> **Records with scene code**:
>> Begin
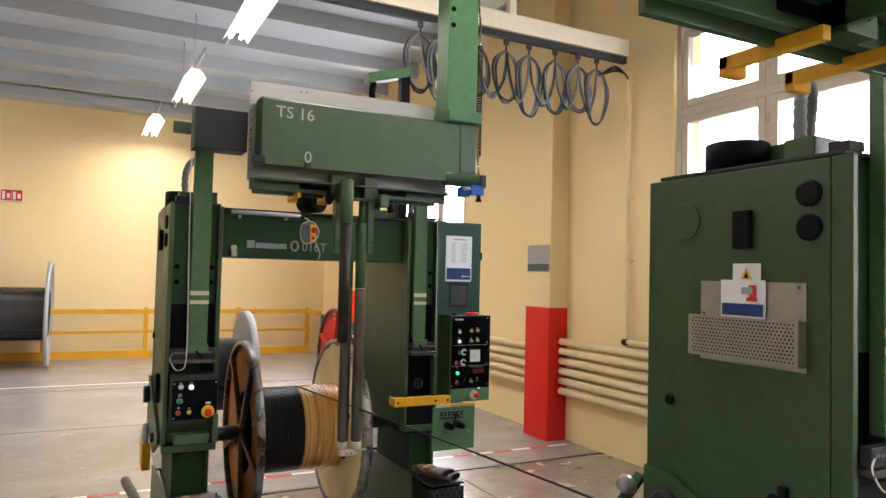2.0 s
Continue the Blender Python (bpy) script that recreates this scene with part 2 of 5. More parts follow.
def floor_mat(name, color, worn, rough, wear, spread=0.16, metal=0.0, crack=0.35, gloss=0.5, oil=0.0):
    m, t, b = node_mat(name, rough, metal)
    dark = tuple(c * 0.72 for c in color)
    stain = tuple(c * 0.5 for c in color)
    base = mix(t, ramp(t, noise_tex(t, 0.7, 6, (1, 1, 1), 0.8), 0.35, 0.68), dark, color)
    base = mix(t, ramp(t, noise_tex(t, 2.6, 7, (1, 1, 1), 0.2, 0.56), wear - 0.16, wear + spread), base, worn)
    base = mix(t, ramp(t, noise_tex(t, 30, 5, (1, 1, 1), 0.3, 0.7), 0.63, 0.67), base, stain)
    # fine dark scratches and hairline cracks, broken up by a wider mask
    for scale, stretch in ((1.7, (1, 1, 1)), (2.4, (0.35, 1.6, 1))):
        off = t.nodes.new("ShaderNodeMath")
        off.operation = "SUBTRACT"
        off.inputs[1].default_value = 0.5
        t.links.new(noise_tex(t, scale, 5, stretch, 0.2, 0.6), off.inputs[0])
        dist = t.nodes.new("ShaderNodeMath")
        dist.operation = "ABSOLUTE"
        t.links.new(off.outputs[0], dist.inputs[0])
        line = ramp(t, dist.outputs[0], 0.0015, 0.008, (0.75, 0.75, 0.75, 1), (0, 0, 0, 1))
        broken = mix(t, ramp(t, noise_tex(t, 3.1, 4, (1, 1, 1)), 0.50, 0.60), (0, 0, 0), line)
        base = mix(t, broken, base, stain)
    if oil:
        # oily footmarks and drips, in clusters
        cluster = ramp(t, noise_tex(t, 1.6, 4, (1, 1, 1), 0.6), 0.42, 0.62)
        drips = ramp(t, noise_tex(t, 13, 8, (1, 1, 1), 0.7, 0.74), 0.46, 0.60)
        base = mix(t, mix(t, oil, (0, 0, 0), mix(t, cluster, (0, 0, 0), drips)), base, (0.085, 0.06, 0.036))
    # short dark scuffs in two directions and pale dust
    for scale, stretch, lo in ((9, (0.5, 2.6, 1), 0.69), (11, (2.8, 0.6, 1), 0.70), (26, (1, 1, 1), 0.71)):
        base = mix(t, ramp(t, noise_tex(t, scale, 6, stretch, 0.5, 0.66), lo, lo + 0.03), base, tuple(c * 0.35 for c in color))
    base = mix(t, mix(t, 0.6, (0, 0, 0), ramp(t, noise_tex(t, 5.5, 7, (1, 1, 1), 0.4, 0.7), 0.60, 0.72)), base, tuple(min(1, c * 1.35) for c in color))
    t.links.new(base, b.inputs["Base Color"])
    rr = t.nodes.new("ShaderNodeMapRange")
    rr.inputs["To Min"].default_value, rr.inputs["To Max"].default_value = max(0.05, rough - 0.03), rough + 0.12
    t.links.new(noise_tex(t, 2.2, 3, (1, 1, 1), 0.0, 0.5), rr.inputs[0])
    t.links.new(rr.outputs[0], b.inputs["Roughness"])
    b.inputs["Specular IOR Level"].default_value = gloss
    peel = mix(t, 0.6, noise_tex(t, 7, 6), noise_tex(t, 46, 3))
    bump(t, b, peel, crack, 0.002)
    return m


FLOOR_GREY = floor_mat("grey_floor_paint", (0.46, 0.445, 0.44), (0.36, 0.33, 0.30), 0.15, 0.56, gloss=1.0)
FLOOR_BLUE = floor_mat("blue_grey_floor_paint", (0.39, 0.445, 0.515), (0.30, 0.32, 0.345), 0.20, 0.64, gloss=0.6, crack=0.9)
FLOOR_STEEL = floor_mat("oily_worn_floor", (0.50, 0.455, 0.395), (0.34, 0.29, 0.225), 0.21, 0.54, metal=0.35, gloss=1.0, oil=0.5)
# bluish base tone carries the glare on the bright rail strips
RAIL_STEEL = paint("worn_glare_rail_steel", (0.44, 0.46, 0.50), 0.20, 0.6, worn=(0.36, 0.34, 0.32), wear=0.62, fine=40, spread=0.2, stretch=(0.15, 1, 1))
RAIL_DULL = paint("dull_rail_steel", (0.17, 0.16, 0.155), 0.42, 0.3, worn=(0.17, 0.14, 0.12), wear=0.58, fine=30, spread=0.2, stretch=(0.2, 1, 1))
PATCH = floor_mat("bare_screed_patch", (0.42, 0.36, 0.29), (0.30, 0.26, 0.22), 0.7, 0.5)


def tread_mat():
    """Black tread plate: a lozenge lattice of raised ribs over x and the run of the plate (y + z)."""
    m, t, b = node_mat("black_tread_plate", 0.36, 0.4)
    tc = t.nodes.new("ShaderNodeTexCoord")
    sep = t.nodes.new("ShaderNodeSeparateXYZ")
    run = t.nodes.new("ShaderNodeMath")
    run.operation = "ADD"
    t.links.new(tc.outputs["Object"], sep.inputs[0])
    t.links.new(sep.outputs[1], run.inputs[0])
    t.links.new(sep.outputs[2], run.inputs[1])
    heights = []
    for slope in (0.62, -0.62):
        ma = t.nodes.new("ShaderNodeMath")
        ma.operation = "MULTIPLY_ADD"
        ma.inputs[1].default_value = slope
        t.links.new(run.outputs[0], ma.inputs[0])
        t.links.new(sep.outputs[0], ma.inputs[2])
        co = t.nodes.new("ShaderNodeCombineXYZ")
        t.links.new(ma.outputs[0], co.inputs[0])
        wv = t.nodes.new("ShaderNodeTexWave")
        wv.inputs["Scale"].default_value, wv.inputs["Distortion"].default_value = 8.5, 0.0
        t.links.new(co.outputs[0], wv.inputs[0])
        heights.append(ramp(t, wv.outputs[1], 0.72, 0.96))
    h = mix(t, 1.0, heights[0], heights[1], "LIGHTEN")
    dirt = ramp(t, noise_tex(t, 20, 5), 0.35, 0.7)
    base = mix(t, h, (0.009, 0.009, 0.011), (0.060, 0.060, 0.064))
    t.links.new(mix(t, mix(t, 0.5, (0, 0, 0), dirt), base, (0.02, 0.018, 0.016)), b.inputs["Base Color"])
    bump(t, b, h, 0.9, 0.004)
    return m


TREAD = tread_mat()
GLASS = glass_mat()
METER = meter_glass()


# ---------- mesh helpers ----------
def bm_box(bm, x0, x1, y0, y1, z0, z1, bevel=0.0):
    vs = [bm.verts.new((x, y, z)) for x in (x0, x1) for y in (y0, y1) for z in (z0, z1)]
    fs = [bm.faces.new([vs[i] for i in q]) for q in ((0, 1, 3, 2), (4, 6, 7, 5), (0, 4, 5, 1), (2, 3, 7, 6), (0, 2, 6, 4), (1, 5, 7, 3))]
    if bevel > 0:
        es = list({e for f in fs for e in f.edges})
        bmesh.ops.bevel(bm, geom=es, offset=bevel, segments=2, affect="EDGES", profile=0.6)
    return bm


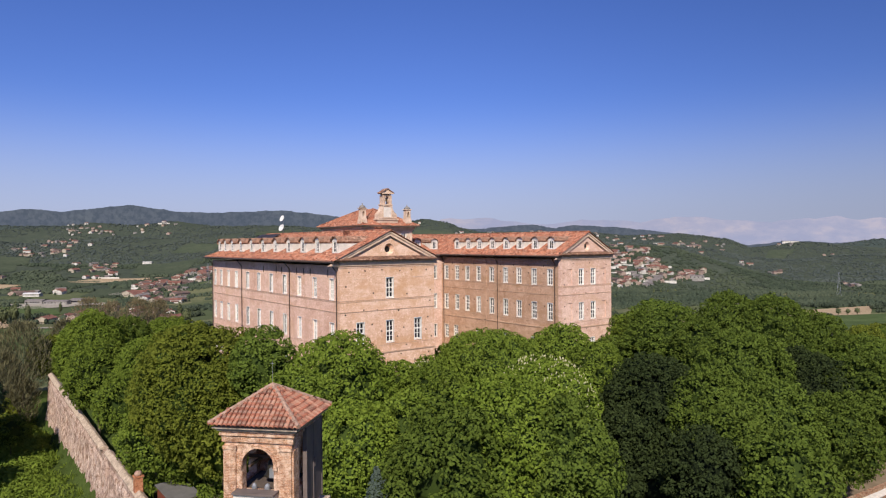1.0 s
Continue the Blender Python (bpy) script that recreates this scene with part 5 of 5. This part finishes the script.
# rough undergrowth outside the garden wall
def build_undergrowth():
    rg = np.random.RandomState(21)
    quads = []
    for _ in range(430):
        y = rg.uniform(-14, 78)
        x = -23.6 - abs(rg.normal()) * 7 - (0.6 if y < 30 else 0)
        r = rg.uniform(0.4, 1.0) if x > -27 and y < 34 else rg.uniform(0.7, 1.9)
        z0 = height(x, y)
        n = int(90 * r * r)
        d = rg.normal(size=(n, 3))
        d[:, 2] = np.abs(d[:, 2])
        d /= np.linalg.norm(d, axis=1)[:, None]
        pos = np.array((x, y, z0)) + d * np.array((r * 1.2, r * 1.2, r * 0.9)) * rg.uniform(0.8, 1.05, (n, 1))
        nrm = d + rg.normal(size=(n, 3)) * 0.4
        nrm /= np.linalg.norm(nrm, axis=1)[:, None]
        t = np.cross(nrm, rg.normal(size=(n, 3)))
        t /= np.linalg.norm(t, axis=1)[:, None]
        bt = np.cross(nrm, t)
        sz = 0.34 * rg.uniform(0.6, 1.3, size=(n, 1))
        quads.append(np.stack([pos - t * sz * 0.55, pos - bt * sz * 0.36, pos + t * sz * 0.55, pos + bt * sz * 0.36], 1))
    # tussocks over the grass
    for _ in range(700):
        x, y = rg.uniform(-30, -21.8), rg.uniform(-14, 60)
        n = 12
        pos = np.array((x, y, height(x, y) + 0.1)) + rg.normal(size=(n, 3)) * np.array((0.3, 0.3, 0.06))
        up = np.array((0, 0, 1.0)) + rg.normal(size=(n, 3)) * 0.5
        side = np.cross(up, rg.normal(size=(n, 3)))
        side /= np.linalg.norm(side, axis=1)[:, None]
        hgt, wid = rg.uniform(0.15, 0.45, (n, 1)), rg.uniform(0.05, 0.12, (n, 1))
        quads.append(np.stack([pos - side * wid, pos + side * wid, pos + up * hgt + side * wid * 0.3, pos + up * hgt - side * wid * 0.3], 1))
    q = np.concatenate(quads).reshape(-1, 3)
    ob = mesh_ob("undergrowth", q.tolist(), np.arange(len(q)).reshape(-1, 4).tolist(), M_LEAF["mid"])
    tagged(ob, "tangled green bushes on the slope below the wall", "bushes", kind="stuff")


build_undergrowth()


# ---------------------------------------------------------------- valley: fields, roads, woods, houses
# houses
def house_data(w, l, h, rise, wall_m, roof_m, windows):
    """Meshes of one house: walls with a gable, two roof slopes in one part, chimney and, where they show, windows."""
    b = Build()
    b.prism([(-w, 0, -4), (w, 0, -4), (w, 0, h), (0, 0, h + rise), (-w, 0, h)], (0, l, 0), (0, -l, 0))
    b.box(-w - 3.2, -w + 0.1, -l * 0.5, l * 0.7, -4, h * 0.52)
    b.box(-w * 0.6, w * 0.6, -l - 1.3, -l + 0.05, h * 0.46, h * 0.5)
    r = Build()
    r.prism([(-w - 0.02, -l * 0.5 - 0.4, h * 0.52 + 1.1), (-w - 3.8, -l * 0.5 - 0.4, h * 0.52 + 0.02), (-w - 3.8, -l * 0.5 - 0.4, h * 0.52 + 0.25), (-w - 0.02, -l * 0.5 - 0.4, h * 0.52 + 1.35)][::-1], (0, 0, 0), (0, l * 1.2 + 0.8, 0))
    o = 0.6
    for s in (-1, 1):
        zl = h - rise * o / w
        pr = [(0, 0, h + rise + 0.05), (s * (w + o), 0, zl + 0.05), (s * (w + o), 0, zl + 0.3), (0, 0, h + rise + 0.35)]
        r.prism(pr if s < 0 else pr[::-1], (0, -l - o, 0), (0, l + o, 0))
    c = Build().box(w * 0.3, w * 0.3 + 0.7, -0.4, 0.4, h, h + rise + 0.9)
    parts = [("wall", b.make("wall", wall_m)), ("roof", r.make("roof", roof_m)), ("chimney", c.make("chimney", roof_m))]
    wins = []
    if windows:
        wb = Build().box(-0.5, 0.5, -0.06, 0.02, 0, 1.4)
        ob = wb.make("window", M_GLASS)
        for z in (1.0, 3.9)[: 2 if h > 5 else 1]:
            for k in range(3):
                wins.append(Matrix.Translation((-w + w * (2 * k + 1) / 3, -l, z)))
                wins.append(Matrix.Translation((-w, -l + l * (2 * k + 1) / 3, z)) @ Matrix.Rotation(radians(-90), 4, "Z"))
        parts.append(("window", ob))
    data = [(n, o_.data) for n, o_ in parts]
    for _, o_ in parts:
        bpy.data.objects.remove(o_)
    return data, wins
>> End
> **What to produce**: In the entries above, identify each line that includes the string "Continue", then copy it.

> **Reply**:
Continue the Blender Python (bpy) script that recreates this scene with part 2 of 5. More parts follow.
Continue the Blender Python (bpy) script that recreates this scene with part 5 of 5. This part finishes the script.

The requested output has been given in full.